The People opposed the motion to strike defendant's prior strike conviction, pointing out that, despite having resources and family support, defendant had a significant criminal history. In 1991 defendant was convicted of robbery (the strike offense); he served 210 days in jail. In 2000 defendant was convicted of driving under the influence of drugs or alcohol and sentenced to 180 days in jail. Also in 2000, defendant was convicted of possessing a controlled substance and sentenced to 32 months in state prison.

Then, in 2004, defendant was again convicted of driving under the influence of drugs or alcohol, and possessing drug paraphernalia. The following year, defendant was twice convicted of possessing a controlled substance. He also was convicted of felony driving under the influence of drugs or alcohol, and driving on a suspended license. For the 2005 convictions, defendant was sentenced to three years in state prison.

In 2008 defendant was again convicted of felony driving under the influence of drugs or alcohol. Defendant was sentenced to 16 months in state prison. The People also noted that five months after his release from prison, defendant was arrested on the charges giving rise to his convictions here.

The trial court denied defendant's motion. "The basis for the denial is that [defendant] has three prior prison convictions for which he has served time in the last ten years." Defendant then pleaded no contest to driving under the influence and driving with a blood-alcohol content at or exceeding .08 percent. Defendant also admitted he was previously convicted for driving with a blood-alcohol content at or exceeding .08 percent, served three prior prison terms, and was previously convicted of a strike offense.

Defendant waived a referral to probation and was immediately sentenced to an aggregate term of four years in state prison. Defendant was ordered to pay various fines and fees, and was awarded 352 days of custody credit (235 actual and 117 conduct). Defendant appeals with a certificate of probable cause.

DISCUSSION

Defendant asserts the trial court abused its discretion by refusing to strike his prior strike conviction under Romero. We disagree.

Under Penal Code section 1385, subdivision (a), a "judge or magistrate may, either of his or her own motion or upon the application of the prosecuting attorney, and in furtherance of justice, order an action to be dismissed." In Romero, our Supreme Court held that a trial court may utilize Penal Code section 1385, subdivision (a) to strike or vacate a prior strike conviction for purposes of sentencing under the "three strikes" law, "subject, however, to strict compliance with the provisions of [Penal Code] section 1385 and to review for abuse of discretion." (Romero, supra, 13 Cal.4th at p. 504.) Similarly, a trial court's "failure to dismiss or strike a prior conviction allegation is subject to review under the deferential abuse of discretion standard." (People v.
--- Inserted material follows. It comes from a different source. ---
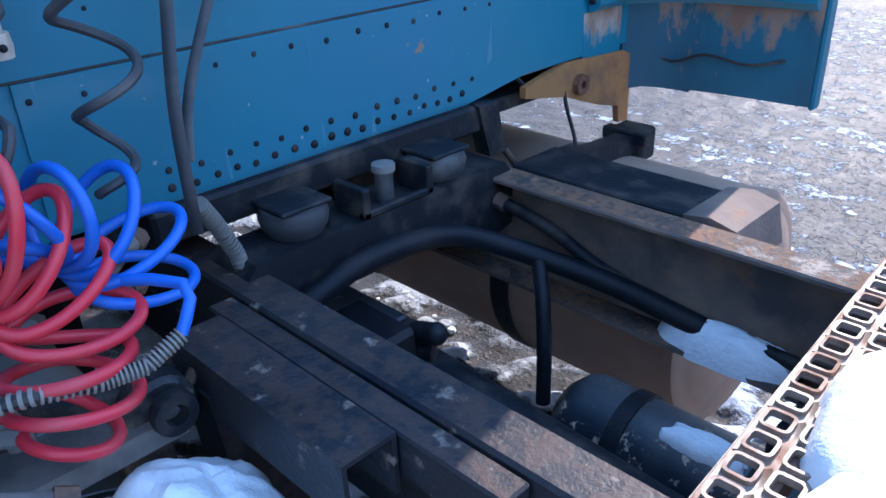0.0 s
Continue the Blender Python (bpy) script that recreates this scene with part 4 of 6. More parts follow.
    # sill and cab mounts under the wall
    sill = part("rear_sill", Geo().box(-1.26, -1.13, -0.46, 0.42, 1.02, 1.09, 0.008), M_IRON, t)
    part("rear_post", Geo().prism([(0.40, 1.09), (0.47, 1.09), (0.50, 0.95), (0.44, 0.95)], "x", -1.17, -1.12), M_IRON, sill)
    part("wing_bracket", Geo().prism([(0.62, 1.085), (0.80, 1.118), (1.09, 1.10), (1.135, 1.08), (1.135, 0.87), (1.085, 0.875), (1.075, 0.93), (0.97, 0.958), (0.80, 1.02), (0.62, 1.055)][::-1], "x", -1.172, -1.152), M_YELLOW, t, "ochre primed bracket", smooth=False)
    part("bracket_bush", Geo().lathe([(0.012, 0.0), (0.030, 0.0), (0.030, 0.02), (0.012, 0.02)], (-1.152, 0.86, 1.045), "x", 16, closed=True), M_RUST, t, "rusty bush")
    part("bracket_tab", Geo().box(-1.245, -1.205, 1.175, 1.225, 0.93, 1.02, 0.004).box(-1.24, -1.20, 0.62, 1.0, 1.10, 1.125, 0.003), M_YELLOW, t)
    part("loose_wire", Geo().tube([(-1.19, 0.62, 1.11), (-1.17, 0.68, 1.06), (-1.17, 0.78, 1.05), (-1.17, 0.80, 1.10), (-1.15, 0.80, 1.0), (-1.13, 0.82, 0.90), (-1.10, 0.79, 0.84)], 0.006, 6).tube([(-1.15, 1.18, 1.10), (-1.05, 1.20, 1.06), (-0.95, 1.215, 1.09), (-0.82, 1.225, 1.075), (-0.72, 1.235, 1.10)], 0.005, 6), M_BLACK, t)
    return t


sleeper()


def grab_pole(x, y, z0, z1, r, reach, label):
    t = thing("grab_pole", (x, y, z0), label, "grab pole", "grab poles behind the cab")
    part("tube", Geo().rod((x, y, z0 - 0.012), (x, y, z1 + 0.012), r, 16), M_POLE, t)
    for z in (z0, z1):
        b = part("clamp", Geo().lathe([(0.001, -0.018), (r + 0.007, -0.018), (r + 0.009, 0.0), (r + 0.007, 0.018), (0.001, 0.018)], (x, y, z), "z", 16).tube([(x, y, z), ((x + reach[0]) / 2, (y + reach[1]) / 2, z), (reach[0], reach[1], z)], 0.016, 8, flat=0.7), M_POLE, t, "cast end clamp")
        part("screw", Geo().ball((x + 0.03, y, z), 0.006).ball((reach[0] + 0.01, reach[1], z + 0.02), 0.008), M_IRON, b)


grab_pole(-0.545, -1.18, 1.31, 2.225, 0.0165, (-0.60, -1.25), "white aluminium grab pole on the fairing edge")
grab_pole(-1.09, -0.64, 1.43, 2.375, 0.0135, (WALL, -0.64), "slim white grab pole on the back wall")


def hanger():
    t = thing("hose_hanger_bar", (-1.1, 0, 2.6), "bent bright steel bar on the back wall", "hanger bar")
    part("bar", Geo().tube([(WALL + 0.01, -0.56, 2.645), (-1.12, -0.50, 2.645), (-1.08, -0.36, 2.645), (-1.04, 0.0, 2.66), (-1.07, 0.35, 2.66), (-1.10, 0.50, 2.655), (WALL, 0.53, 2.655)], 0.011, 10), M_ALU, t)
    part("flattened_end", Geo().box(WALL, WALL + 0.012, -0.62, -0.53, 2.625, 2.665, 0.005), M_ALU, t)
    for y, top, bot, nm in ((-0.36, (-1.08, -0.36, 2.56), (-0.93, -0.565, 1.86), 0), (0.49, (-1.10, 0.495, 2.56), (-1.09, 0.475, 1.98), 1)):
        s = thing("tether_spring", bot, "black sleeved tether spring hanging from the bar", "spring", "tether springs")
        part("sleeve", Geo().rod(top, bot, 0.022 if nm == 0 else 0.019, 12), M_CABLE, s)
        c = Vector(top) + Vector((0, 0, 0.05))
        part("ring", Geo().tube([(c.x, c.y + 0.045 * math.cos(a * 0.5236), c.z + 0.05 * math.sin(a * 0.5236)) for a in range(13)], 0.005, 6, step=2), M_BOLT, s)
        b = Vector(bot)
        part("end_hook", Geo().rod(b, b - Vector((0, 0, 0.05)), 0.012, 8).ball(b - Vector((0, 0, 0.06)), 0.022), M_IRON, s)


hanger()


def helix(axis_pts, radii, turns, per=14, start=0.0):
    """Points of a coil wound round a curved axis."""
    ax = [Vector(p) for p in axis_pts]
    n = int(turns * per)
    out, side = [], None
    for i in range(n + 1):
        q = i / n * (len(ax) - 1)
        k = min(int(q), len(ax) - 2)
        f = q - k
        p0, p1, p2, p3 = ax[max(k - 1, 0)], ax[k], ax[k + 1], ax[min(k + 2, len(ax) - 1)]
        c = 0.5 * ((2 * p1) + (p2 - p0) * f + (2 * p0 - 5 * p1 + 4 * p2 - p3) * f * f + (3 * p1 - p0 - 3 * p2 + p3) * f**3)
        d = (p2 - p1).normalized()
        if side is None:
            side = d.orthogonal().normalized()
        side = (side - d * side.dot(d)).normalized()
        r = float(np.interp(i / n, np.linspace(0, 1, len(radii)), radii))
        th = 2 * math.pi * turns * i / n + start
        out.append(c + side * (r * math.cos(th)) + d.cross(side) * (r * math.sin(th)))
    return out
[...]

Carmony (2004) 33 Cal.4th 367, 374 (Carmony).)

"In reviewing for abuse of discretion, we are guided by two fundamental precepts. First, '"[t]he burden is on the party attacking the sentence to clearly show that the sentencing decision was irrational or arbitrary. [Citation.] In the absence of such a showing, the trial court is presumed to have acted to achieve legitimate sentencing objectives, and its discretionary determination to impose a particular sentence will not be set aside on review."' [Citations.] Second, a '"decision will not be reversed merely because reasonable people might disagree. 'An appellate tribunal is neither authorized nor warranted in substituting its judgment for the judgment of the trial judge.'"' [Citations.] Taken together, these precepts establish that a trial court does not abuse its discretion unless its decision is so irrational or arbitrary that no reasonable person could agree with it." (Carmony, supra, 33 Cal.4th at pp. 376-377.)

We are also mindful that "'the Three Strikes law does not offer a discretionary sentencing choice, as do other sentencing laws, but establishes a sentencing requirement to be applied in every case where the defendant has at least one qualifying strike, unless the sentencing court "conclud[es] that an exception to the scheme should be made because, for articulable reasons which can withstand scrutiny for abuse, this defendant should be treated as though he actually fell outside the Three Strikes scheme."' [Citation.]" (Carmony, supra, 33 Cal.4th at p. 377. ) "[T]he court in question must consider whether, in light of the nature and circumstances of his present felonies and prior serious and/or violent felony convictions, and the particulars of his background, character, and prospects, the defendant may be deemed outside the scheme's spirit, in whole or in part, and hence should be treated as though he had not previously been convicted of one or more serious and/or violent felonies." (People v. Williams (1998) 17 Cal.4th 148, 161 (Williams); Carmony, at p. 377.)

Thus, the three strikes law "creates a strong presumption that any sentence that conforms to these sentencing norms is both rational and proper." (Carmony, supra, 33 Cal.4th at p. 378.) This presumption will only be rebutted in an "extraordinary case--where the relevant factors described in Williams, supra, 17 Cal.4th 148, manifestly support the striking of a prior conviction and no reasonable minds could differ." (Carmony, at p. 378.)

We cannot find that the trial court abused its discretion by declining to strike defendant's prior conviction.

We acknowledge that defendant's prior strike offense occurred roughly 19 years ago. Defendant, however, has continued a life of crime during those 19 years. As defendant himself argues, he has a significant support system and has had numerous opportunities to get sober. He has instead chosen to continue to drink and drive.

Defendant was out of prison on his prior conviction for driving under the influence for only five months before he was arrested on the charges here. Until he is sober, defendant remains a danger to himself and others. Thus, we cannot find that the trial court abused its discretion in finding defendant fell within the spirit of the three strikes law.

DISPOSITION

The judgment is affirmed.

We concur: NICHOLSON , J. MAURO , J.